Despite recording three sacks in the preseason, Sam was cut by the Rams before the regular season. Days later, the Cowboys signed him to their practice squad, but they eventually cut him, too.

During the following offseason, Sam got engaged to Cammisano and later performed on “Dancing with the Stars.” He then joined the CFL’s Montreal Alouettes, with Cammisano staying behind in Dallas after the couple had broken off their engagement. Sam left the team for two weeks after telling management he needed to go home, but returned to play in a game before leaving again, this time for good.

“The last 12 months have been very difficult for me, to the point where I became concerned with my mental health,” Sam tweeted in August 2015. “Because of this I am going to step away from the game at this time.”

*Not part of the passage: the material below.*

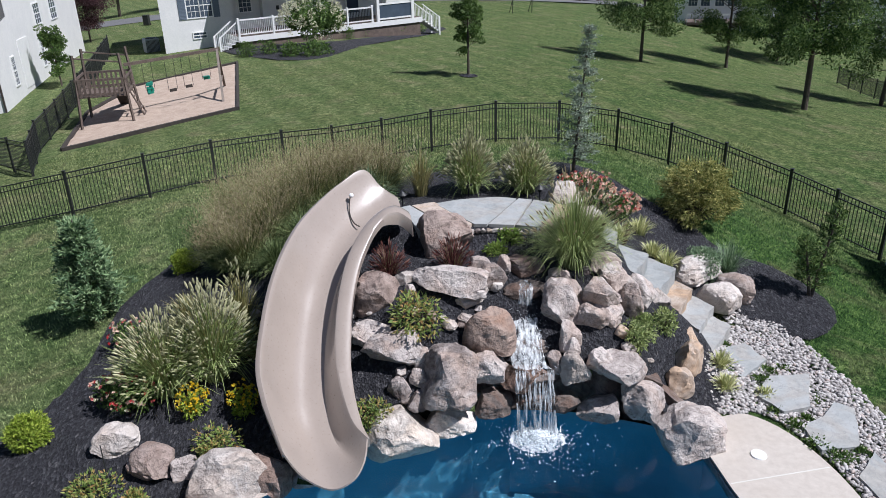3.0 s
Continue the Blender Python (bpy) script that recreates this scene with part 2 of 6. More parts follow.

Sam moved back to Missouri, where he worked on a masters in sports psychology, but soon returned to Dallas, where he moved into the same house as Cammisano, trying to repair their relationship. It did not work out. Sam briefly moved to Los Angeles, where he hoped to become a TV personality, but got caught up in the nightlife, using MDMA and cocaine and drinking before moving back to Dallas. There, he struggled to find a job, reaching out to sports and LGBT companies to no avail.

“No one would give me a job,” Sam said. “Where was the support that I got for coming out? I felt like I was used by everyone.”

After an ayahuasca retreat in Peru and a solo backpacking trip through Europe last year, Sam realized, “I can’t do this alone.”

Sam has since moved back to Dallas, stopped hard drugs and focused on his relationships with his estranged family.

“I wish I was still playing football,” Sam said, “but I know if I was in the NFL I wouldn’t have a relationship with my family.”